[A block of data]
□ □ □ □ □
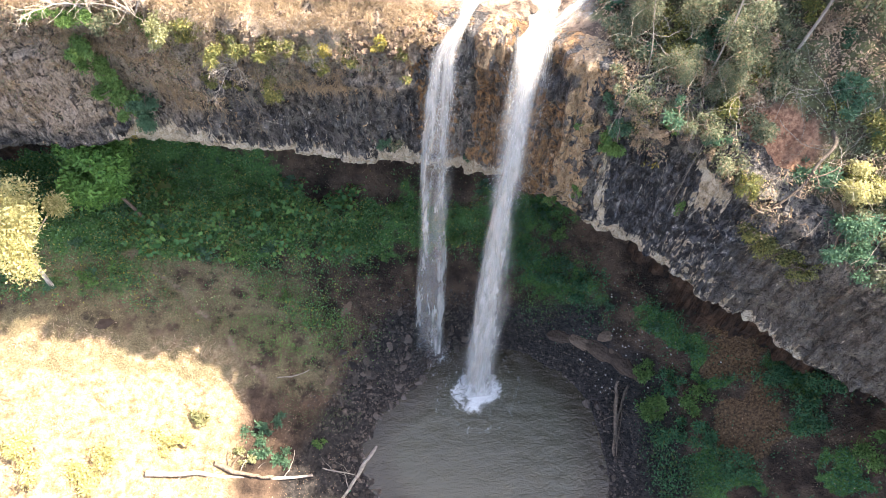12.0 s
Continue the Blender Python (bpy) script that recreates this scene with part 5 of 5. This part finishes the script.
def rim_rubble():
    """Broken clods and blocks along the sunlit edge."""
    rng = np.random.default_rng(570)
    verts, faces, count = [], [], 0
    bases = []
    for k in range(6):
        me = rock_mesh(571 + k, 0.6)
        v = np.empty(len(me.vertices) * 3, np.float32)
        me.vertices.foreach_get("co", v)
        bases.append((v.reshape(-1, 3), np.array([p.vertices[:] for p in me.polygons])))
        bpy.data.meshes.remove(me)
    x = np.concatenate([rng.uniform(-12, 0.3, 110), rng.uniform(-3.8, 0.3, 320), rng.uniform(1.8, 3.4, 60)])
    z = np.interp(x, PLAN[:, 0], PLAN[:, 4]) - rng.uniform(0.0, 1.0, len(x)) ** 2 * np.where(x < 0.5, 1.6, 0.5)
    at, way = face_at(x, z, 0.0)
    at = at - way * (rng.uniform(0, 1.6, len(x)) * (z > np.interp(x, PLAN[:, 0], PLAN[:, 4]) - 0.35))[:, None]
    for k, p in enumerate(at):
        v, f = bases[k % 6]
        t = rng.uniform(0, 6.28)
        turn = np.array([[math.cos(t), -math.sin(t), 0], [math.sin(t), math.cos(t), 0], [0, 0, 1]])
        verts.append(v @ turn.T * (0.06 + 0.22 * rng.uniform() ** 2) + p)
        faces.append(f + count)
        count += len(v)
    tagged(new("rim_rubble", mesh_from("rim_rubble", np.vstack(verts), np.vstack(faces), STONE_SOIL, smooth=False)), "broken brown blocks along the sunlit cliff edge", "stones", kind="stuff")


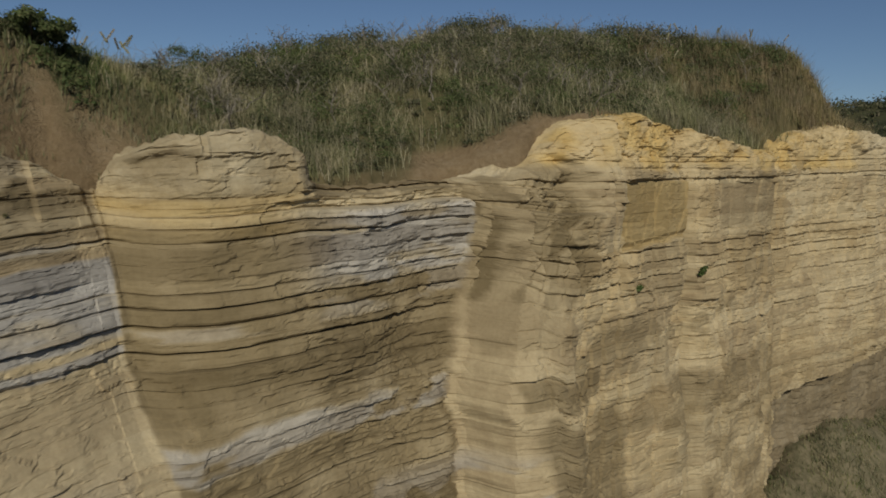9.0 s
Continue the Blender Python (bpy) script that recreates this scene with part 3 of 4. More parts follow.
    grey = np.maximum(grey, 0.42 * box(sj, zj, -20, 12.0, 21.0, 23.0, 0.5))
    grey = np.maximum(grey, 0.55 * box(sj, zj, 26.8, 32.2, 22.0, 23.6, 0.8))
    # darker below the overhanging slab: its shade painted as grey
    grey = np.maximum(grey, 0.45 * box(sj, zj, 27.4, 31.8, 19.6, 21.2, 0.7))
    grey = np.maximum(grey, 0.15 * mass * step(0.42, 0.58, n1) * (s < 60) * (s > 45))
    # grey beds below the roof, with the undercut's shadow put into the colour
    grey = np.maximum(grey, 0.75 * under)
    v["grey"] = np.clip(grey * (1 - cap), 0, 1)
    seam = s + 0.12 * (n2 - 0.5) + 1.6 * (n1 - 0.4) * step(13.2, 12.2, b)
    slip = step(-0.05, 0.10, fault(s, z) + 0.3 * (n2 - 0.5)) * step(60.62, 60.5, seam)
    post = step(60.5, 60.62, seam) * step(66.2, 63.6, s + 2.0 * (n2 - 0.5))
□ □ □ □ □
AIM OF THE TASK: The records above are to be reproduced exactly; the pictures are to be left out.

SOLUTION:
12.0 s
Continue the Blender Python (bpy) script that recreates this scene with part 5 of 5. This part finishes the script.
def rim_rubble():
    """Broken clods and blocks along the sunlit edge."""
    rng = np.random.default_rng(570)
    verts, faces, count = [], [], 0
    bases = []
    for k in range(6):
        me = rock_mesh(571 + k, 0.6)
        v = np.empty(len(me.vertices) * 3, np.float32)
        me.vertices.foreach_get("co", v)
        bases.append((v.reshape(-1, 3), np.array([p.vertices[:] for p in me.polygons])))
        bpy.data.meshes.remove(me)
    x = np.concatenate([rng.uniform(-12, 0.3, 110), rng.uniform(-3.8, 0.3, 320), rng.uniform(1.8, 3.4, 60)])
    z = np.interp(x, PLAN[:, 0], PLAN[:, 4]) - rng.uniform(0.0, 1.0, len(x)) ** 2 * np.where(x < 0.5, 1.6, 0.5)
    at, way = face_at(x, z, 0.0)
    at = at - way * (rng.uniform(0, 1.6, len(x)) * (z > np.interp(x, PLAN[:, 0], PLAN[:, 4]) - 0.35))[:, None]
    for k, p in enumerate(at):
        v, f = bases[k % 6]
        t = rng.uniform(0, 6.28)
        turn = np.array([[math.cos(t), -math.sin(t), 0], [math.sin(t), math.cos(t), 0], [0, 0, 1]])
        verts.append(v @ turn.T * (0.06 + 0.22 * rng.uniform() ** 2) + p)
        faces.append(f + count)
        count += len(v)
    tagged(new("rim_rubble", mesh_from("rim_rubble", np.vstack(verts), np.vstack(faces), STONE_SOIL, smooth=False)), "broken brown blocks along the sunlit cliff edge", "stones", kind="stuff")


9.0 s
Continue the Blender Python (bpy) script that recreates this scene with part 3 of 4. More parts follow.
    grey = np.maximum(grey, 0.42 * box(sj, zj, -20, 12.0, 21.0, 23.0, 0.5))
    grey = np.maximum(grey, 0.55 * box(sj, zj, 26.8, 32.2, 22.0, 23.6, 0.8))
    # darker below the overhanging slab: its shade painted as grey
    grey = np.maximum(grey, 0.45 * box(sj, zj, 27.4, 31.8, 19.6, 21.2, 0.7))
    grey = np.maximum(grey, 0.15 * mass * step(0.42, 0.58, n1) * (s < 60) * (s > 45))
    # grey beds below the roof, with the undercut's shadow put into the colour
    grey = np.maximum(grey, 0.75 * under)
    v["grey"] = np.clip(grey * (1 - cap), 0, 1)
    seam = s + 0.12 * (n2 - 0.5) + 1.6 * (n1 - 0.4) * step(13.2, 12.2, b)
    slip = step(-0.05, 0.10, fault(s, z) + 0.3 * (n2 - 0.5)) * step(60.62, 60.5, seam)
    post = step(60.5, 60.62, seam) * step(66.2, 63.6, s + 2.0 * (n2 - 0.5))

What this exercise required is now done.